The Heinz dilemma is a frequently used example in many ethics and morality classes. One well-known version of the dilemma, used in Lawrence Kohlberg’s stages of moral development, is stated as follows:[1]

 

A woman was on her deathbed. There was one drug that the doctors thought might save her. It was a form of radium that a druggist in the same town had recently discovered. The drug was expensive to make, but the druggist was charging ten times what the drug cost him to produce. He paid $200 for the radium and charged $2,000 for a small dose of the drug. The sick woman’s husband, Heinz, went to everyone he knew to borrow the money, but he could only get together about $1,000 which is half of what it cost. He told the druggist that his wife was dying and asked him to sell it cheaper or let him pay later.

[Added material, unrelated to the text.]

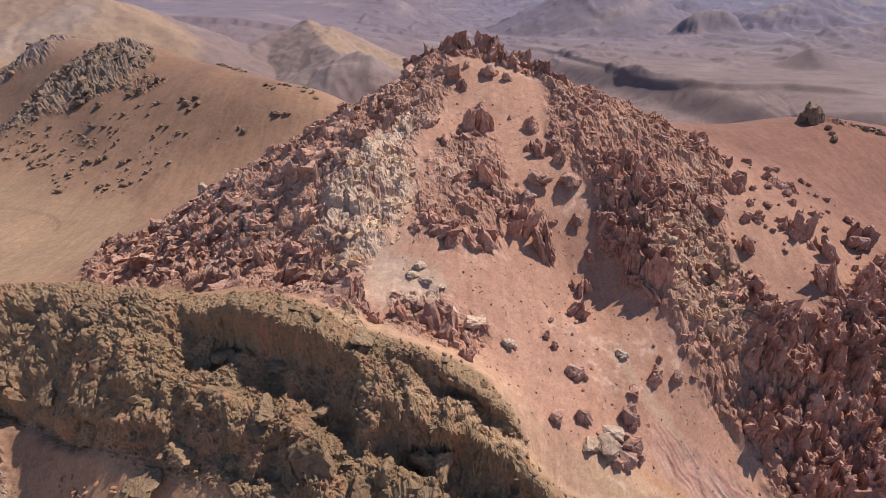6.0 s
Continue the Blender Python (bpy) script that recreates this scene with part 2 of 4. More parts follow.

But the druggist said: “No, I discovered the drug and I’m going to make money from it.” So Heinz got desperate and broke into the man’s laboratory to steal the drug for his wife. Should Heinz have broken into the laboratory to steal the drug for his wife? Why or why not?

From a theoretical point of view, it is not important what the participant thinks that Heinz should do. Kohlberg’s theory holds that the justification the participant offers is what is significant, the form of their response.